Work to complete -> Your job is to retype all of the data word for word, leaving every image out.

Given data ->

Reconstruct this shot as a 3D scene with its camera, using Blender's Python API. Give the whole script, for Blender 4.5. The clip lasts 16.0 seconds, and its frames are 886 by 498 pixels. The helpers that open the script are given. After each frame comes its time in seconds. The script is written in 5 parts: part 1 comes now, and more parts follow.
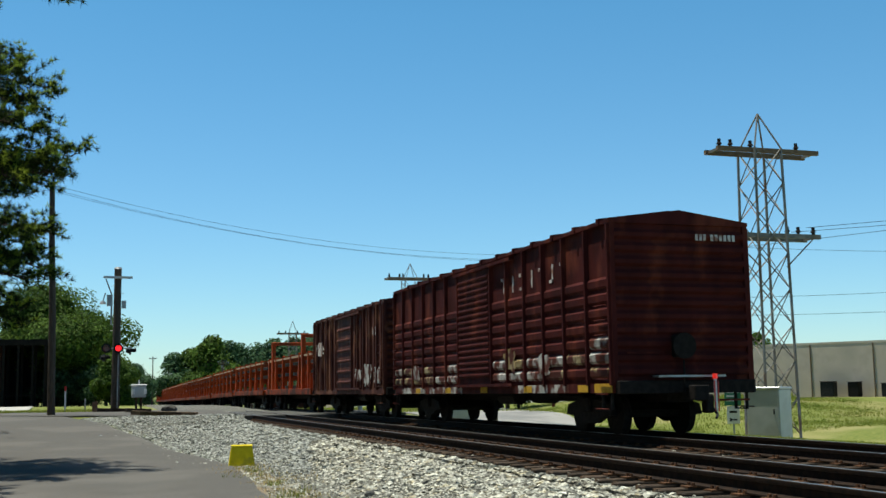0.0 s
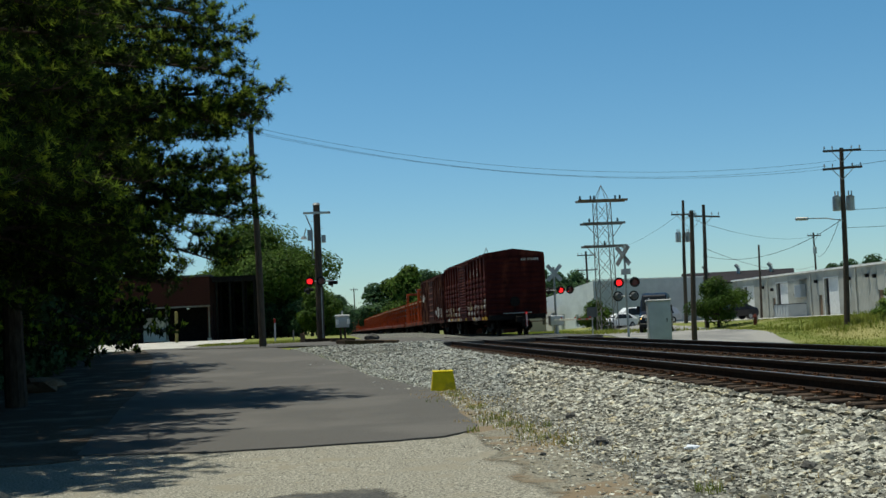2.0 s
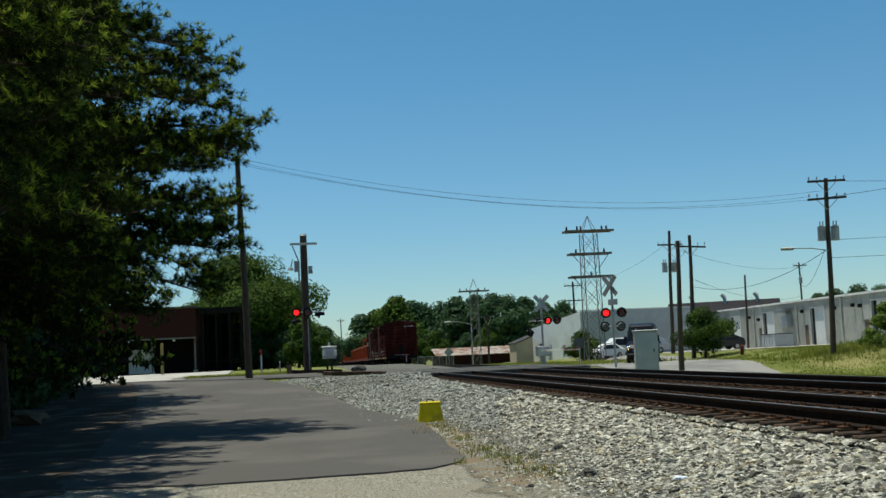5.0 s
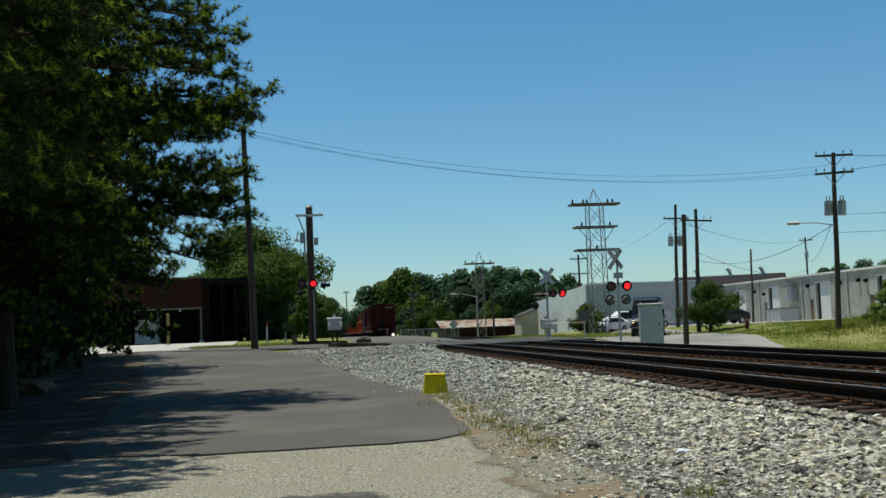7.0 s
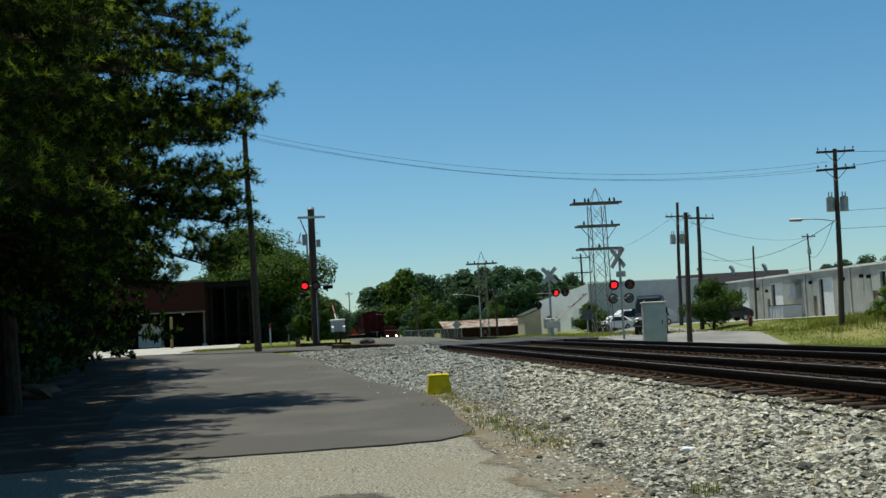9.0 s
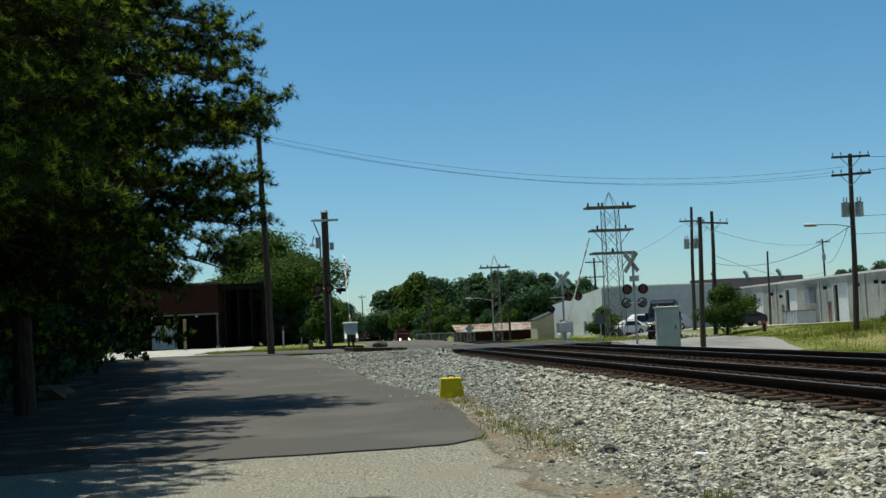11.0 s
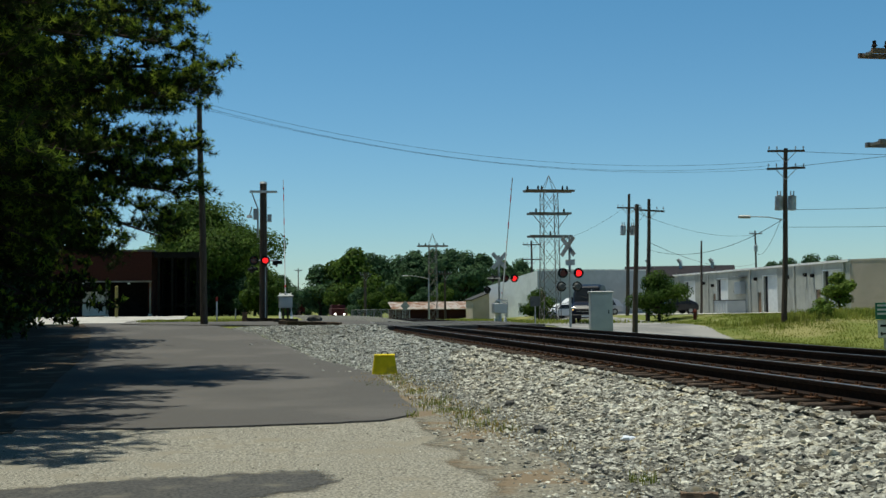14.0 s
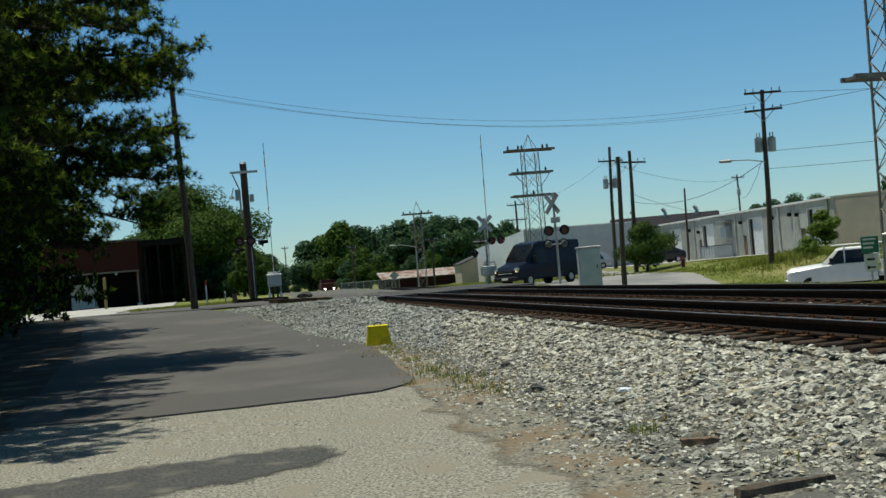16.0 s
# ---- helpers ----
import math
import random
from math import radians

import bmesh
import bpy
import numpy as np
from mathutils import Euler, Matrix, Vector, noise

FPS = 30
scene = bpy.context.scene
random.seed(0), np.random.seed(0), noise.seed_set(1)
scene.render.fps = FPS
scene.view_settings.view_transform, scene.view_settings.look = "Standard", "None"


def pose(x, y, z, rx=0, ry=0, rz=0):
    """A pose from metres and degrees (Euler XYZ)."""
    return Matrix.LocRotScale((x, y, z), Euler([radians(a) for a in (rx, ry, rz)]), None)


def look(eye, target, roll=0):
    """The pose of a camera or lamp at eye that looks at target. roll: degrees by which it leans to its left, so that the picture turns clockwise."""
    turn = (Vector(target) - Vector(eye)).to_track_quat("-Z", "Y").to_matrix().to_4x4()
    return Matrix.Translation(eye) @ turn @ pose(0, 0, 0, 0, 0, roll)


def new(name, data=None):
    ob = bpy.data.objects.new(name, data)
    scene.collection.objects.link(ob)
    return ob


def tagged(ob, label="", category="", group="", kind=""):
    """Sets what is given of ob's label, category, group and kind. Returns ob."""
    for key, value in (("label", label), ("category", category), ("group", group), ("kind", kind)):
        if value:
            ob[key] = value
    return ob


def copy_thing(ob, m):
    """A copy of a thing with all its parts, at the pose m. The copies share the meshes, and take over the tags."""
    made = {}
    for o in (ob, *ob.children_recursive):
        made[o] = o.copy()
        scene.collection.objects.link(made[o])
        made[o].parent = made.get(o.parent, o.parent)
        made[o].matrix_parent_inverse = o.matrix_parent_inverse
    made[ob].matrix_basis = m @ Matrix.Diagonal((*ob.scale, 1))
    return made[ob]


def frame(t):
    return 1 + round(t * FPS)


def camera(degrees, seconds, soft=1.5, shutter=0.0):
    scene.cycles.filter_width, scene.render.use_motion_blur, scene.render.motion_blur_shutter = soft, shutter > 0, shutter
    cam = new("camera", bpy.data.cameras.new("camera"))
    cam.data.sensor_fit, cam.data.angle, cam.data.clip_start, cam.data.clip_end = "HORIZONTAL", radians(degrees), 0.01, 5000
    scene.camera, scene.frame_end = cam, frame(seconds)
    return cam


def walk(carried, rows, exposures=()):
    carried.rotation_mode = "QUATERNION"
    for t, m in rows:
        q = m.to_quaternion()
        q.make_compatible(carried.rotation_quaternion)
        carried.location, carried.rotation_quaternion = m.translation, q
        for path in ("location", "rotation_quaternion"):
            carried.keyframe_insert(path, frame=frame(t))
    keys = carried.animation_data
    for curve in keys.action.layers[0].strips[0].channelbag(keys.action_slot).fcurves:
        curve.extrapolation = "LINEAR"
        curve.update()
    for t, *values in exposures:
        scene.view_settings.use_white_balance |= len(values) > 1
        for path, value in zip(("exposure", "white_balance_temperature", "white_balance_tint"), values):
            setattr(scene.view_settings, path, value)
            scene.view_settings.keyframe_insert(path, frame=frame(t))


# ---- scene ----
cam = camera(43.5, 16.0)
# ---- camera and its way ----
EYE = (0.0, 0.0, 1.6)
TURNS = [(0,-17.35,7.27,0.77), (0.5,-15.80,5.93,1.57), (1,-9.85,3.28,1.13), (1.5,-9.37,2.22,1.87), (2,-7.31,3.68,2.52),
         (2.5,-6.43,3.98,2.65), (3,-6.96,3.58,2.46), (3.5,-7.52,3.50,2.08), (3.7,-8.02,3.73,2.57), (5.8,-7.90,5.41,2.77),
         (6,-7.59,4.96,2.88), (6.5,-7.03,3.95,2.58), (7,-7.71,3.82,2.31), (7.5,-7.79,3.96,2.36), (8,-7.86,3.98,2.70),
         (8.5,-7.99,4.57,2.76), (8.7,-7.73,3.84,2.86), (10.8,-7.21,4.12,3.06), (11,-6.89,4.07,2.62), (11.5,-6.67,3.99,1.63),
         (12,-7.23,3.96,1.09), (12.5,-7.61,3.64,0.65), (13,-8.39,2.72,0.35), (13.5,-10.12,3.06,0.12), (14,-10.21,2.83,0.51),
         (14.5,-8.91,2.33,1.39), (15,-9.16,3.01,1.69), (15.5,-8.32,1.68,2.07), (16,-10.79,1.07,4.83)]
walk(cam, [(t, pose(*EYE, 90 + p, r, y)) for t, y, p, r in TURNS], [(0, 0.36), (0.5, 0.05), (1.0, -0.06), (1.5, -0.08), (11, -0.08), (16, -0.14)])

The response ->
Reconstruct this shot as a 3D scene with its camera, using Blender's Python API. Give the whole script, for Blender 4.5. The clip lasts 16.0 seconds, and its frames are 886 by 498 pixels. The helpers that open the script are given. After each frame comes its time in seconds. The script is written in 5 parts: part 1 comes now, and more parts follow.
0.0 s
2.0 s
5.0 s
7.0 s
9.0 s
11.0 s
14.0 s
16.0 s
# ---- helpers ----
import math
import random
from math import radians

import bmesh
import bpy
import numpy as np
from mathutils import Euler, Matrix, Vector, noise

FPS = 30
scene = bpy.context.scene
random.seed(0), np.random.seed(0), noise.seed_set(1)
scene.render.fps = FPS
scene.view_settings.view_transform, scene.view_settings.look = "Standard", "None"


def pose(x, y, z, rx=0, ry=0, rz=0):
    """A pose from metres and degrees (Euler XYZ)."""
    return Matrix.LocRotScale((x, y, z), Euler([radians(a) for a in (rx, ry, rz)]), None)


def look(eye, target, roll=0):
    """The pose of a camera or lamp at eye that looks at target. roll: degrees by which it leans to its left, so that the picture turns clockwise."""
    turn = (Vector(target) - Vector(eye)).to_track_quat("-Z", "Y").to_matrix().to_4x4()
    return Matrix.Translation(eye) @ turn @ pose(0, 0, 0, 0, 0, roll)


def new(name, data=None):
    ob = bpy.data.objects.new(name, data)
    scene.collection.objects.link(ob)
    return ob


def tagged(ob, label="", category="", group="", kind=""):
    """Sets what is given of ob's label, category, group and kind. Returns ob."""
    for key, value in (("label", label), ("category", category), ("group", group), ("kind", kind)):
        if value:
            ob[key] = value
    return ob


def copy_thing(ob, m):
    """A copy of a thing with all its parts, at the pose m. The copies share the meshes, and take over the tags."""
    made = {}
    for o in (ob, *ob.children_recursive):
        made[o] = o.copy()
        scene.collection.objects.link(made[o])
        made[o].parent = made.get(o.parent, o.parent)
        made[o].matrix_parent_inverse = o.matrix_parent_inverse
    made[ob].matrix_basis = m @ Matrix.Diagonal((*ob.scale, 1))
    return made[ob]


def frame(t):
    return 1 + round(t * FPS)


def camera(degrees, seconds, soft=1.5, shutter=0.0):
    scene.cycles.filter_width, scene.render.use_motion_blur, scene.render.motion_blur_shutter = soft, shutter > 0, shutter
    cam = new("camera", bpy.data.cameras.new("camera"))
    cam.data.sensor_fit, cam.data.angle, cam.data.clip_start, cam.data.clip_end = "HORIZONTAL", radians(degrees), 0.01, 5000
    scene.camera, scene.frame_end = cam, frame(seconds)
    return cam


def walk(carried, rows, exposures=()):
    carried.rotation_mode = "QUATERNION"
    for t, m in rows:
        q = m.to_quaternion()
        q.make_compatible(carried.rotation_quaternion)
        carried.location, carried.rotation_quaternion = m.translation, q
        for path in ("location", "rotation_quaternion"):
            carried.keyframe_insert(path, frame=frame(t))
    keys = carried.animation_data
    for curve in keys.action.layers[0].strips[0].channelbag(keys.action_slot).fcurves:
        curve.extrapolation = "LINEAR"
        curve.update()
    for t, *values in exposures:
        scene.view_settings.use_white_balance |= len(values) > 1
        for path, value in zip(("exposure", "white_balance_temperature", "white_balance_tint"), values):
            setattr(scene.view_settings, path, value)
            scene.view_settings.keyframe_insert(path, frame=frame(t))


# ---- scene ----
cam = camera(43.5, 16.0)
# ---- camera and its way ----
EYE = (0.0, 0.0, 1.6)
TURNS = [(0,-17.35,7.27,0.77), (0.5,-15.80,5.93,1.57), (1,-9.85,3.28,1.13), (1.5,-9.37,2.22,1.87), (2,-7.31,3.68,2.52),
         (2.5,-6.43,3.98,2.65), (3,-6.96,3.58,2.46), (3.5,-7.52,3.50,2.08), (3.7,-8.02,3.73,2.57), (5.8,-7.90,5.41,2.77),
         (6,-7.59,4.96,2.88), (6.5,-7.03,3.95,2.58), (7,-7.71,3.82,2.31), (7.5,-7.79,3.96,2.36), (8,-7.86,3.98,2.70),
         (8.5,-7.99,4.57,2.76), (8.7,-7.73,3.84,2.86), (10.8,-7.21,4.12,3.06), (11,-6.89,4.07,2.62), (11.5,-6.67,3.99,1.63),
         (12,-7.23,3.96,1.09), (12.5,-7.61,3.64,0.65), (13,-8.39,2.72,0.35), (13.5,-10.12,3.06,0.12), (14,-10.21,2.83,0.51),
         (14.5,-8.91,2.33,1.39), (15,-9.16,3.01,1.69), (15.5,-8.32,1.68,2.07), (16,-10.79,1.07,4.83)]
walk(cam, [(t, pose(*EYE, 90 + p, r, y)) for t, y, p, r in TURNS], [(0, 0.36), (0.5, 0.05), (1.0, -0.06), (1.5, -0.08), (11, -0.08), (16, -0.14)])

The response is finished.